DIRECTIONS |
Print all of the lines exactly. Any picture among them stays out.

....

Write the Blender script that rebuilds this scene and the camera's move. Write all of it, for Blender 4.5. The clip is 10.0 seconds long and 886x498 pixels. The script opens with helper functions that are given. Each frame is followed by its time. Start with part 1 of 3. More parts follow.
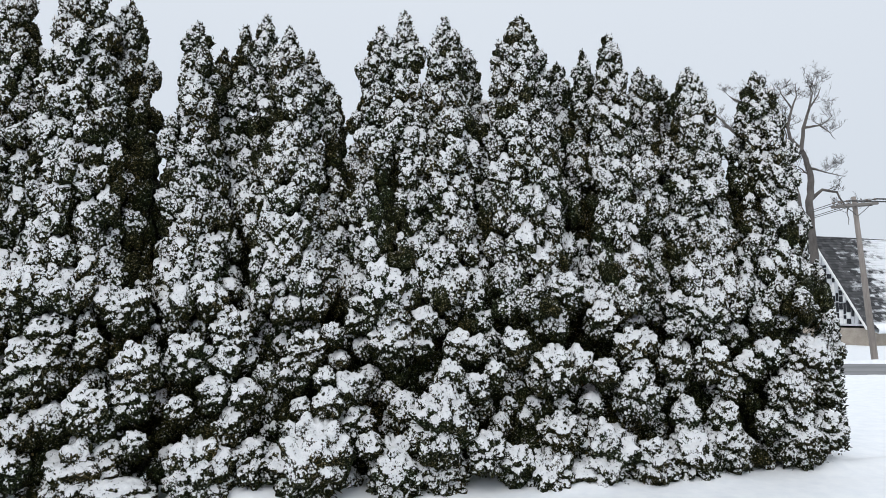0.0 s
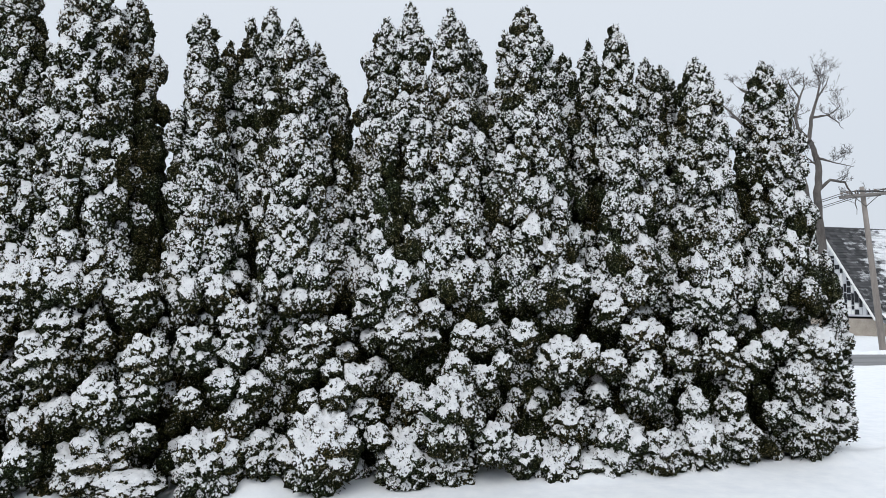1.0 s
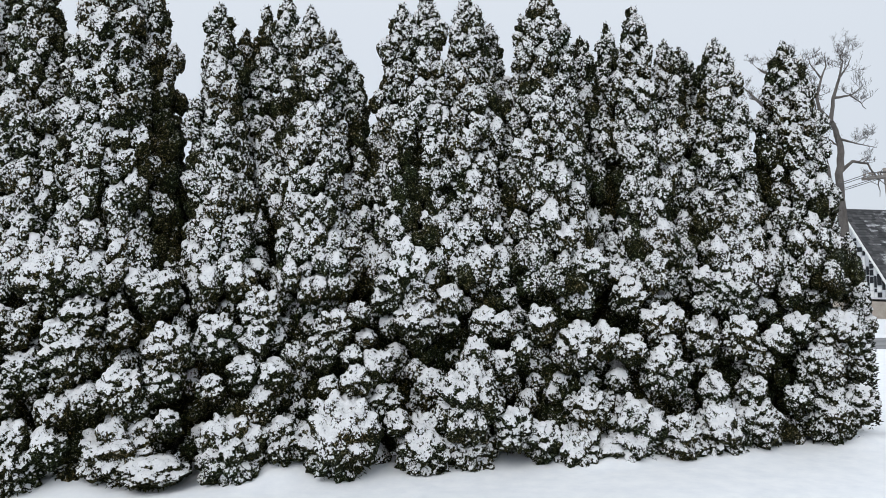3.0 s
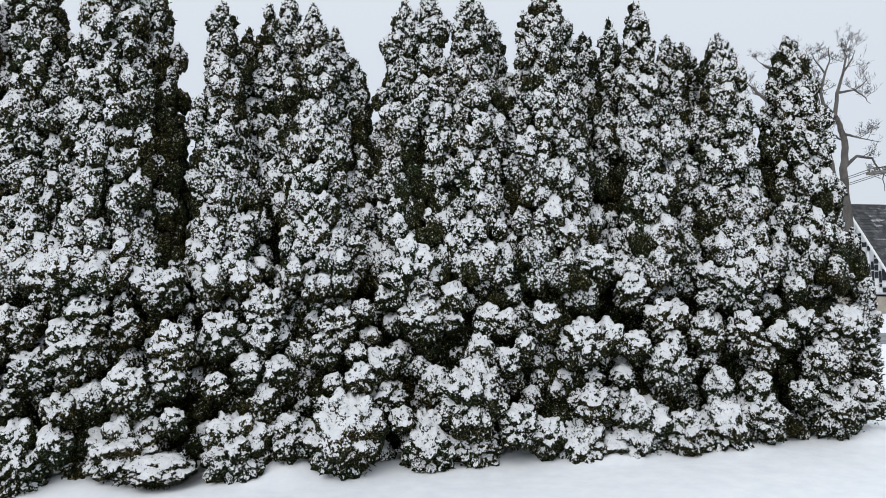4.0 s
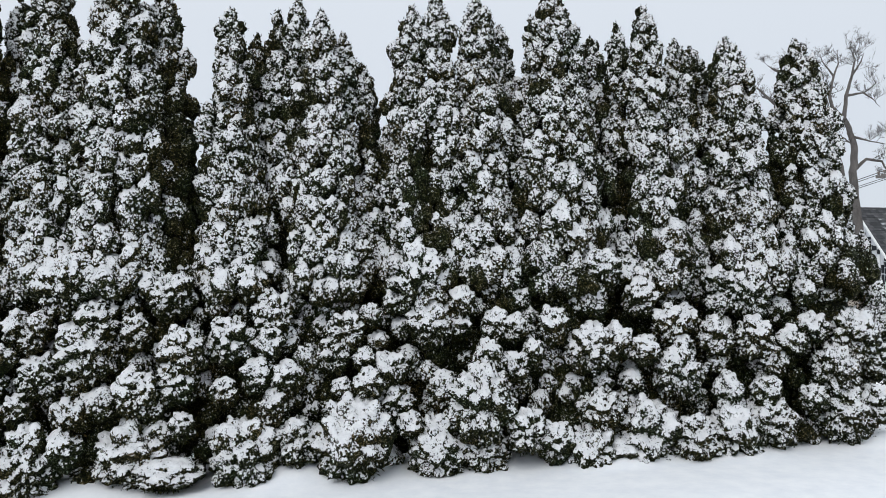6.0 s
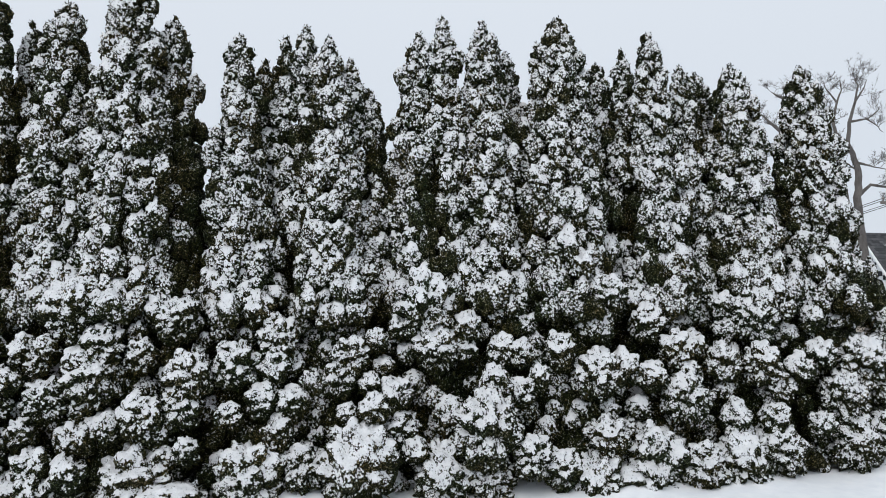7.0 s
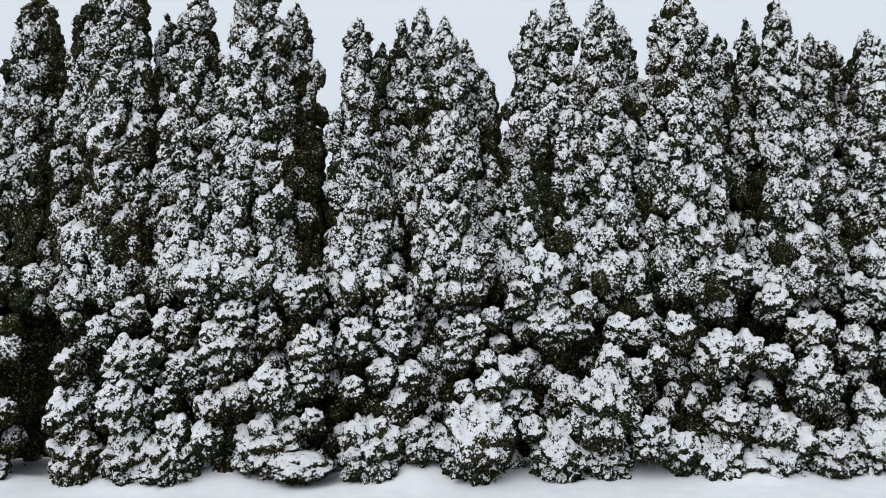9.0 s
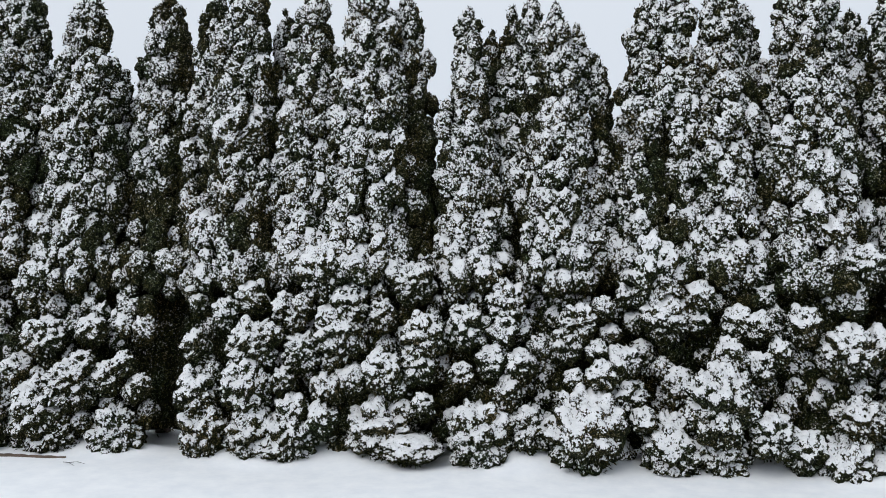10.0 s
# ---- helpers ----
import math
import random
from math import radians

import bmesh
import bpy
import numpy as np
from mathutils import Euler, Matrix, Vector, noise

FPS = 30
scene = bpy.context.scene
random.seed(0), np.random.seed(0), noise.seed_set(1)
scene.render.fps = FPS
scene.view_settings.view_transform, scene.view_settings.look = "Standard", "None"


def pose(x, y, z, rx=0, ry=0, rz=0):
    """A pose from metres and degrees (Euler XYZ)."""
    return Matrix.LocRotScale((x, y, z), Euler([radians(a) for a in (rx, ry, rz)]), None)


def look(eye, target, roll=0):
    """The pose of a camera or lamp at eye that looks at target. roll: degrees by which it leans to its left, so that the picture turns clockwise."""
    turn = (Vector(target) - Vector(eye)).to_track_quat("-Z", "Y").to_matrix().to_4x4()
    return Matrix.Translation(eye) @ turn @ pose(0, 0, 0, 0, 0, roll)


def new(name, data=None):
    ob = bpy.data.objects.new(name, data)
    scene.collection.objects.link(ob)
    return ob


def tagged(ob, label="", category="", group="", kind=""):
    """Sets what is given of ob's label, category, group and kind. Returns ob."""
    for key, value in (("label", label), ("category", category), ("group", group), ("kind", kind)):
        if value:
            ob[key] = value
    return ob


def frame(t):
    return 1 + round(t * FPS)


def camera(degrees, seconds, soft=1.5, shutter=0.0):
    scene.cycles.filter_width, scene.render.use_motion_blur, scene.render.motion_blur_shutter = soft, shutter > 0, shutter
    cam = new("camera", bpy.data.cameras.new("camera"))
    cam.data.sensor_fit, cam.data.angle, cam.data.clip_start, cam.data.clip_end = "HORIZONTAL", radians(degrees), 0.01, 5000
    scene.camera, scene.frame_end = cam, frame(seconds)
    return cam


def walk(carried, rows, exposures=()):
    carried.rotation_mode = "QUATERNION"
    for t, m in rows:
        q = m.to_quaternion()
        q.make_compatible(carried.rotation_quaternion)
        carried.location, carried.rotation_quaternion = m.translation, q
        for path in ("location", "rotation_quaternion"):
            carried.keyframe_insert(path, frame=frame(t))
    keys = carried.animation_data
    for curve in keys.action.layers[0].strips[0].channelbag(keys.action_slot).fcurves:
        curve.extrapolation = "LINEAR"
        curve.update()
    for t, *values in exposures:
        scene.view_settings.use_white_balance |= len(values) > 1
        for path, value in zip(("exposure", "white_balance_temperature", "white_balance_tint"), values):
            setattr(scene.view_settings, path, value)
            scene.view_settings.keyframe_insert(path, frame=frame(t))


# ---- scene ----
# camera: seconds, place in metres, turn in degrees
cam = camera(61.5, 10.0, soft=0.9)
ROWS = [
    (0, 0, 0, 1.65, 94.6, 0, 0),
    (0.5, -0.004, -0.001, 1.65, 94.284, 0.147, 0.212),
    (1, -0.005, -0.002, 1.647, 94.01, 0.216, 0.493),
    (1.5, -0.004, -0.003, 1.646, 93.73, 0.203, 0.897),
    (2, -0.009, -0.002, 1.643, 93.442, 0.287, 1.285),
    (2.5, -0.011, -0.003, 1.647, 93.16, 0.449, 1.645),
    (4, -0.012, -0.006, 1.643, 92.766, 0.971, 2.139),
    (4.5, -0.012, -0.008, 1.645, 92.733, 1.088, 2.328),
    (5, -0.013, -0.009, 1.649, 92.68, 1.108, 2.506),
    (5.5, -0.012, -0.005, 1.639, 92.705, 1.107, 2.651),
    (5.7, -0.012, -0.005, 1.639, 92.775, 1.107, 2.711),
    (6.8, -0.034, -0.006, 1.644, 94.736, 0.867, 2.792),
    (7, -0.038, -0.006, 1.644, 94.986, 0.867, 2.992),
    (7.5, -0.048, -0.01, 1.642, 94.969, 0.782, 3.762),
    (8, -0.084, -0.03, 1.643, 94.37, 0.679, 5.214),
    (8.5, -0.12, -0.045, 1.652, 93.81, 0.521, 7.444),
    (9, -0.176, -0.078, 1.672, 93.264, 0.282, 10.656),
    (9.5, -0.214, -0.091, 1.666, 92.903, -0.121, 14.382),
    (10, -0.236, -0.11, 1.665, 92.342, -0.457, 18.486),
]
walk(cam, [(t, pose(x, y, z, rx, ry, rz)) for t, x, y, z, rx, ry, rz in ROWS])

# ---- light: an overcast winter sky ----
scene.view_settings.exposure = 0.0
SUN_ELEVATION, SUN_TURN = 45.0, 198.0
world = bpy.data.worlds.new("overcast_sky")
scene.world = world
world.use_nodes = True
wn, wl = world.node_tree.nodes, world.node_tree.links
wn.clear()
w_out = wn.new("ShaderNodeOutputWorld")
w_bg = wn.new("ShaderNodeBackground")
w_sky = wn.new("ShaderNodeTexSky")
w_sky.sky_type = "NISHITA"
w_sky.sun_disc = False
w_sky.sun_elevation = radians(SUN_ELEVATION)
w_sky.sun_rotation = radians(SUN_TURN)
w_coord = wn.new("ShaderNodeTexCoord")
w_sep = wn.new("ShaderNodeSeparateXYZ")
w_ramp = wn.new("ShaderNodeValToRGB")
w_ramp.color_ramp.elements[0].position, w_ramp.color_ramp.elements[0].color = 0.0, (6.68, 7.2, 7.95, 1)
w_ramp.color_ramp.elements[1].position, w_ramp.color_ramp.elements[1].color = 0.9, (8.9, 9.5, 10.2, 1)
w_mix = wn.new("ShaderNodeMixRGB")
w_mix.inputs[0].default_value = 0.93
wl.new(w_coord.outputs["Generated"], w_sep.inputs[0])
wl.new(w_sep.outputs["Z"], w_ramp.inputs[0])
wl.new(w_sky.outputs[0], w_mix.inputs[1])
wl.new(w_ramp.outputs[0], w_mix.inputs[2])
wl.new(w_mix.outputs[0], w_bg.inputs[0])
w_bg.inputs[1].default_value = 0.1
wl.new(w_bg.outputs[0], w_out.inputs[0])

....

ANSWER |
Write the Blender script that rebuilds this scene and the camera's move. Write all of it, for Blender 4.5. The clip is 10.0 seconds long and 886x498 pixels. The script opens with helper functions that are given. Each frame is followed by its time. Start with part 1 of 3. More parts follow.
0.0 s
1.0 s
3.0 s
4.0 s
6.0 s
7.0 s
9.0 s
10.0 s
# ---- helpers ----
import math
import random
from math import radians

import bmesh
import bpy
import numpy as np
from mathutils import Euler, Matrix, Vector, noise

FPS = 30
scene = bpy.context.scene
random.seed(0), np.random.seed(0), noise.seed_set(1)
scene.render.fps = FPS
scene.view_settings.view_transform, scene.view_settings.look = "Standard", "None"


def pose(x, y, z, rx=0, ry=0, rz=0):
    """A pose from metres and degrees (Euler XYZ)."""
    return Matrix.LocRotScale((x, y, z), Euler([radians(a) for a in (rx, ry, rz)]), None)


def look(eye, target, roll=0):
    """The pose of a camera or lamp at eye that looks at target. roll: degrees by which it leans to its left, so that the picture turns clockwise."""
    turn = (Vector(target) - Vector(eye)).to_track_quat("-Z", "Y").to_matrix().to_4x4()
    return Matrix.Translation(eye) @ turn @ pose(0, 0, 0, 0, 0, roll)


def new(name, data=None):
    ob = bpy.data.objects.new(name, data)
    scene.collection.objects.link(ob)
    return ob


def tagged(ob, label="", category="", group="", kind=""):
    """Sets what is given of ob's label, category, group and kind. Returns ob."""
    for key, value in (("label", label), ("category", category), ("group", group), ("kind", kind)):
        if value:
            ob[key] = value
    return ob


def frame(t):
    return 1 + round(t * FPS)


def camera(degrees, seconds, soft=1.5, shutter=0.0):
    scene.cycles.filter_width, scene.render.use_motion_blur, scene.render.motion_blur_shutter = soft, shutter > 0, shutter
    cam = new("camera", bpy.data.cameras.new("camera"))
    cam.data.sensor_fit, cam.data.angle, cam.data.clip_start, cam.data.clip_end = "HORIZONTAL", radians(degrees), 0.01, 5000
    scene.camera, scene.frame_end = cam, frame(seconds)
    return cam


def walk(carried, rows, exposures=()):
    carried.rotation_mode = "QUATERNION"
    for t, m in rows:
        q = m.to_quaternion()
        q.make_compatible(carried.rotation_quaternion)
        carried.location, carried.rotation_quaternion = m.translation, q
        for path in ("location", "rotation_quaternion"):
            carried.keyframe_insert(path, frame=frame(t))
    keys = carried.animation_data
    for curve in keys.action.layers[0].strips[0].channelbag(keys.action_slot).fcurves:
        curve.extrapolation = "LINEAR"
        curve.update()
    for t, *values in exposures:
        scene.view_settings.use_white_balance |= len(values) > 1
        for path, value in zip(("exposure", "white_balance_temperature", "white_balance_tint"), values):
            setattr(scene.view_settings, path, value)
            scene.view_settings.keyframe_insert(path, frame=frame(t))


# ---- scene ----
# camera: seconds, place in metres, turn in degrees
cam = camera(61.5, 10.0, soft=0.9)
ROWS = [
    (0, 0, 0, 1.65, 94.6, 0, 0),
    (0.5, -0.004, -0.001, 1.65, 94.284, 0.147, 0.212),
    (1, -0.005, -0.002, 1.647, 94.01, 0.216, 0.493),
    (1.5, -0.004, -0.003, 1.646, 93.73, 0.203, 0.897),
    (2, -0.009, -0.002, 1.643, 93.442, 0.287, 1.285),
    (2.5, -0.011, -0.003, 1.647, 93.16, 0.449, 1.645),
    (4, -0.012, -0.006, 1.643, 92.766, 0.971, 2.139),
    (4.5, -0.012, -0.008, 1.645, 92.733, 1.088, 2.328),
    (5, -0.013, -0.009, 1.649, 92.68, 1.108, 2.506),
    (5.5, -0.012, -0.005, 1.639, 92.705, 1.107, 2.651),
    (5.7, -0.012, -0.005, 1.639, 92.775, 1.107, 2.711),
    (6.8, -0.034, -0.006, 1.644, 94.736, 0.867, 2.792),
    (7, -0.038, -0.006, 1.644, 94.986, 0.867, 2.992),
    (7.5, -0.048, -0.01, 1.642, 94.969, 0.782, 3.762),
    (8, -0.084, -0.03, 1.643, 94.37, 0.679, 5.214),
    (8.5, -0.12, -0.045, 1.652, 93.81, 0.521, 7.444),
    (9, -0.176, -0.078, 1.672, 93.264, 0.282, 10.656),
    (9.5, -0.214, -0.091, 1.666, 92.903, -0.121, 14.382),
    (10, -0.236, -0.11, 1.665, 92.342, -0.457, 18.486),
]
walk(cam, [(t, pose(x, y, z, rx, ry, rz)) for t, x, y, z, rx, ry, rz in ROWS])

# ---- light: an overcast winter sky ----
scene.view_settings.exposure = 0.0
SUN_ELEVATION, SUN_TURN = 45.0, 198.0
world = bpy.data.worlds.new("overcast_sky")
scene.world = world
world.use_nodes = True
wn, wl = world.node_tree.nodes, world.node_tree.links
wn.clear()
w_out = wn.new("ShaderNodeOutputWorld")
w_bg = wn.new("ShaderNodeBackground")
w_sky = wn.new("ShaderNodeTexSky")
w_sky.sky_type = "NISHITA"
w_sky.sun_disc = False
w_sky.sun_elevation = radians(SUN_ELEVATION)
w_sky.sun_rotation = radians(SUN_TURN)
w_coord = wn.new("ShaderNodeTexCoord")
w_sep = wn.new("ShaderNodeSeparateXYZ")
w_ramp = wn.new("ShaderNodeValToRGB")
w_ramp.color_ramp.elements[0].position, w_ramp.color_ramp.elements[0].color = 0.0, (6.68, 7.2, 7.95, 1)
w_ramp.color_ramp.elements[1].position, w_ramp.color_ramp.elements[1].color = 0.9, (8.9, 9.5, 10.2, 1)
w_mix = wn.new("ShaderNodeMixRGB")
w_mix.inputs[0].default_value = 0.93
wl.new(w_coord.outputs["Generated"], w_sep.inputs[0])
wl.new(w_sep.outputs["Z"], w_ramp.inputs[0])
wl.new(w_sky.outputs[0], w_mix.inputs[1])
wl.new(w_ramp.outputs[0], w_mix.inputs[2])
wl.new(w_mix.outputs[0], w_bg.inputs[0])
w_bg.inputs[1].default_value = 0.1
wl.new(w_bg.outputs[0], w_out.inputs[0])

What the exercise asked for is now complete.